De son allocution il est ressorti le portrait d’une femme déterminée à mener sa mission à bien, et à défendre les valeurs de la République, dans le respect du contradictoire et de l’exercice des droits de la défense : »je suis attachée à une défense libre sans laquelle il n’y a pas de grande justice ». Des propos qui ont certainement plu au bâtonnier de Paris, Olivier Cousi présent dans la salle, ainsi qu’à celle qui va lui succéder le 1er janvier, Julie Couturier. Vincent Nioré, futur vice-bâtonnier était également présent.

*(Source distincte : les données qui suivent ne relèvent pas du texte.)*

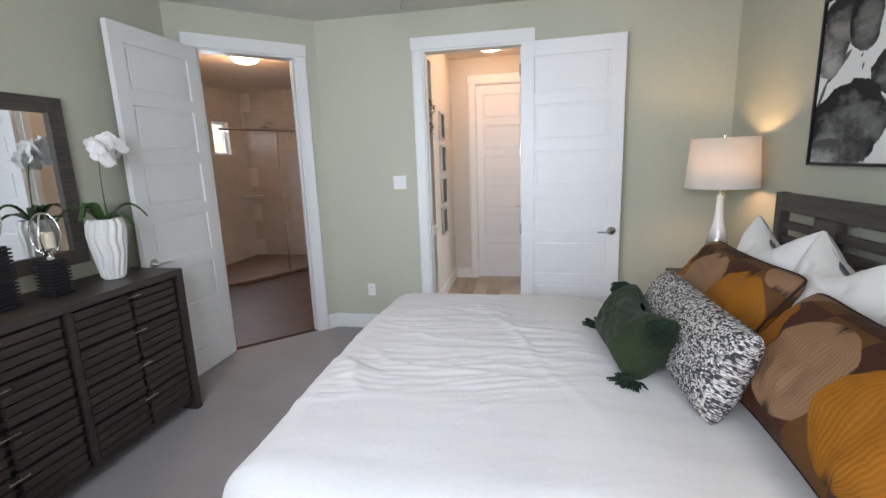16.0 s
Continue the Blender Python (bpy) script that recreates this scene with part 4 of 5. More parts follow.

Le tribunal de Paris ne lui a pas infligé le même affront que la cour d’appel qui, lors de l’installation de Remy Heitz au poste de procureur général de Paris le 27 septembre, avait semble-t-il « oublié » de l’inviter. Peu de temps avant Laure Beccuau, Stéphane Noël avait eu lui aussi des mots bienveillants à l’égard du barreau dans son discours. L’atmosphère semble donc à la détente entre la magistrature parisienne et les avocats.
« On ne voit bien qu’avec le coeur », a conclu la nouvelle procureur de Paris, exprimant ainsi sa volonté d’agir avec détermination, certes, mais aussi humanisme.